What is asked:
Restate the full listing word for word and leave the pictures out.

--- Data section ---

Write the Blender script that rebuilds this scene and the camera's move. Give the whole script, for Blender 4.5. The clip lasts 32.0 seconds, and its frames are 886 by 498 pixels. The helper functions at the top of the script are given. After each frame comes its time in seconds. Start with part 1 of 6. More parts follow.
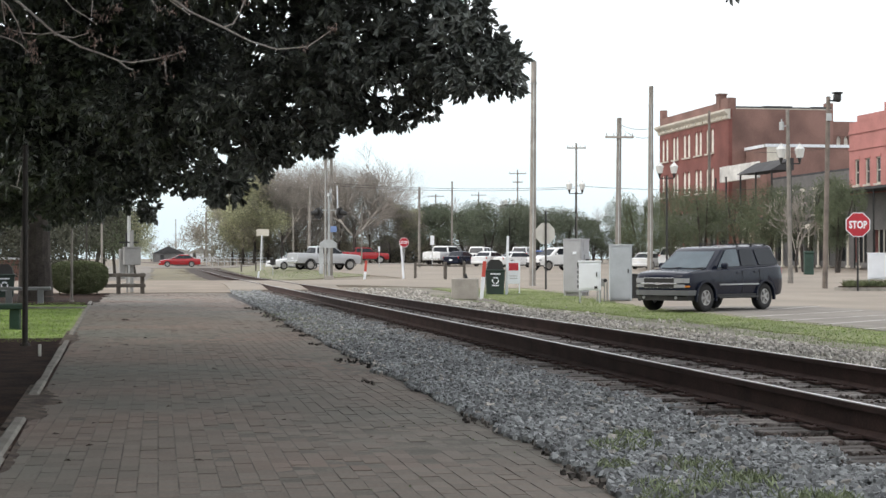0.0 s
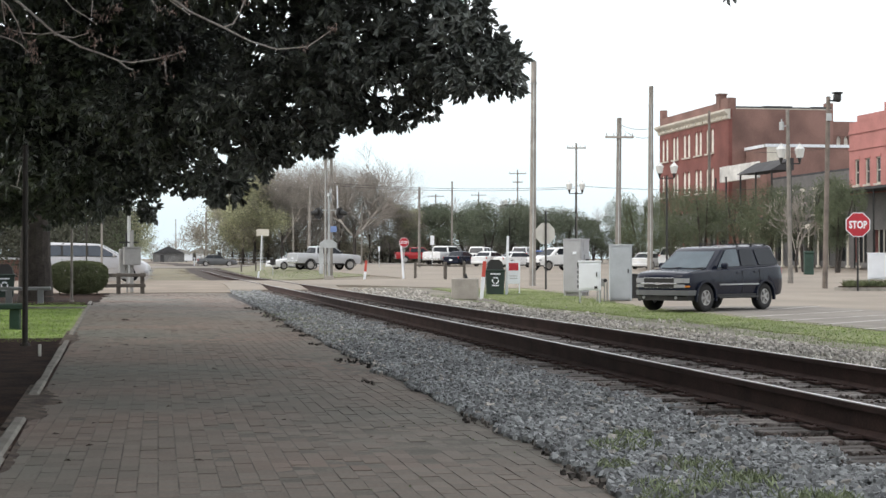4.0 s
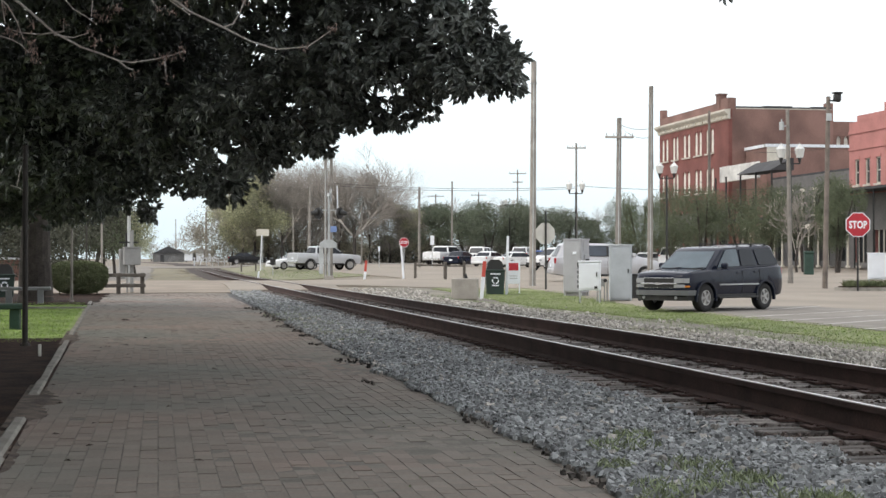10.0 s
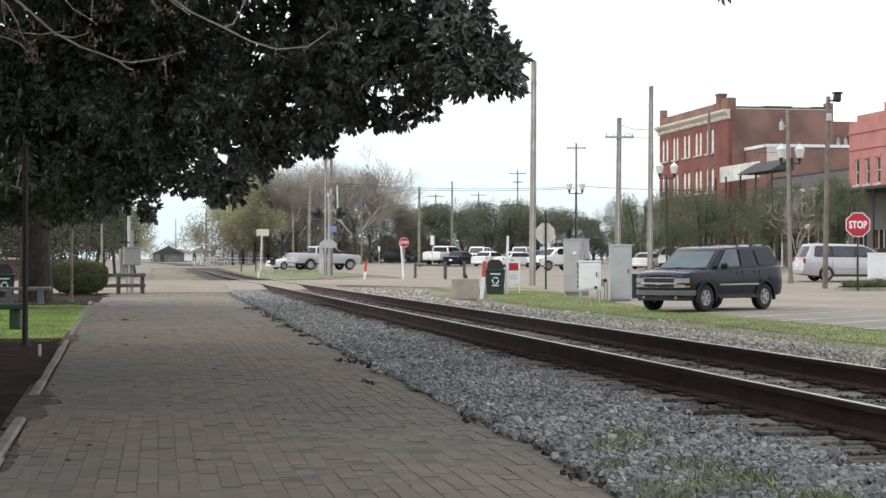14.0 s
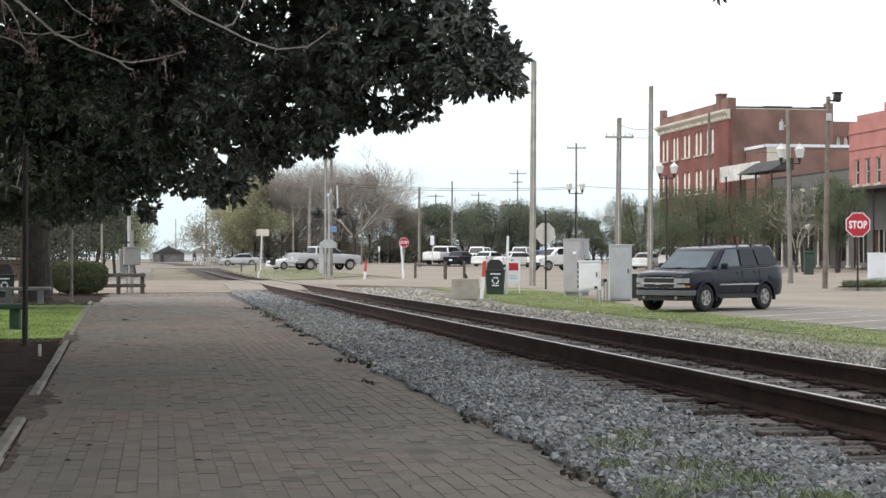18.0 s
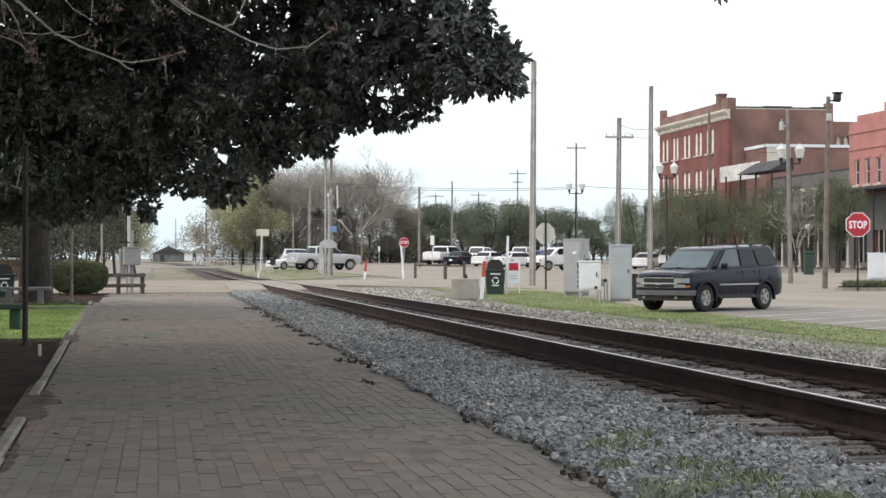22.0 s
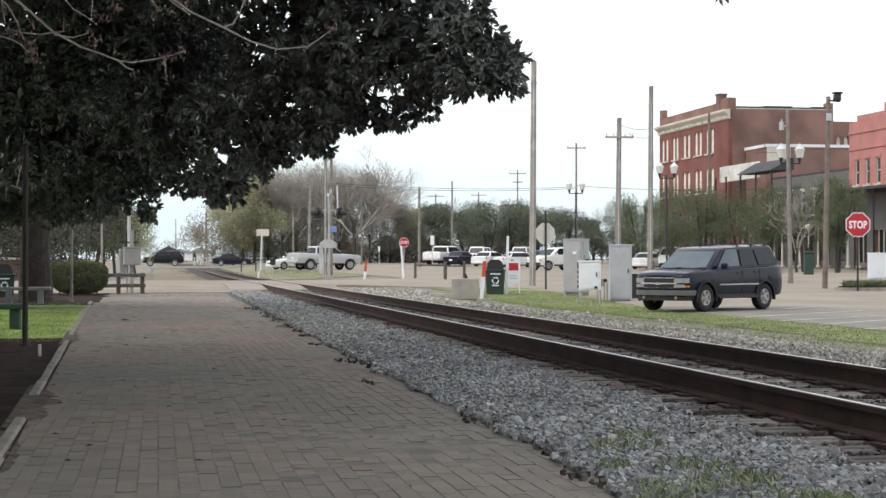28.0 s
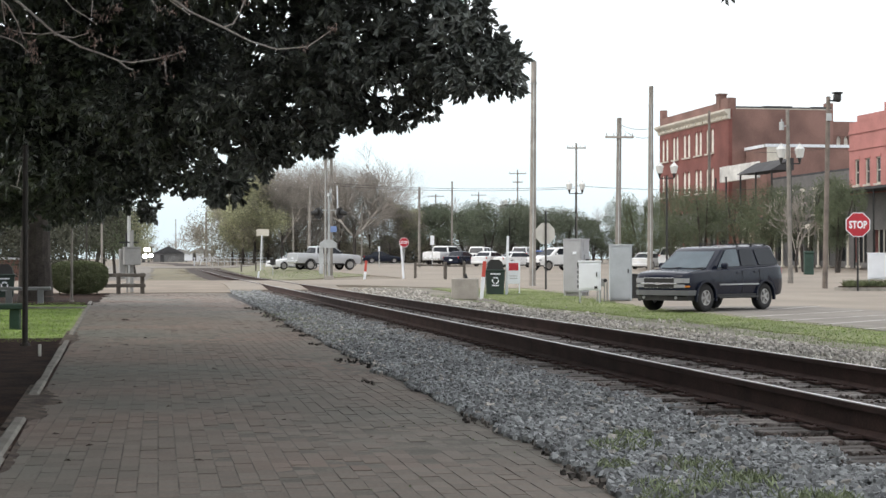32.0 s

---

Solution for this exercise:
Write the Blender script that rebuilds this scene and the camera's move. Give the whole script, for Blender 4.5. The clip lasts 32.0 seconds, and its frames are 886 by 498 pixels. The helper functions at the top of the script are given. After each frame comes its time in seconds. Start with part 1 of 6. More parts follow.
0.0 s
4.0 s
10.0 s
14.0 s
18.0 s
22.0 s
28.0 s
32.0 s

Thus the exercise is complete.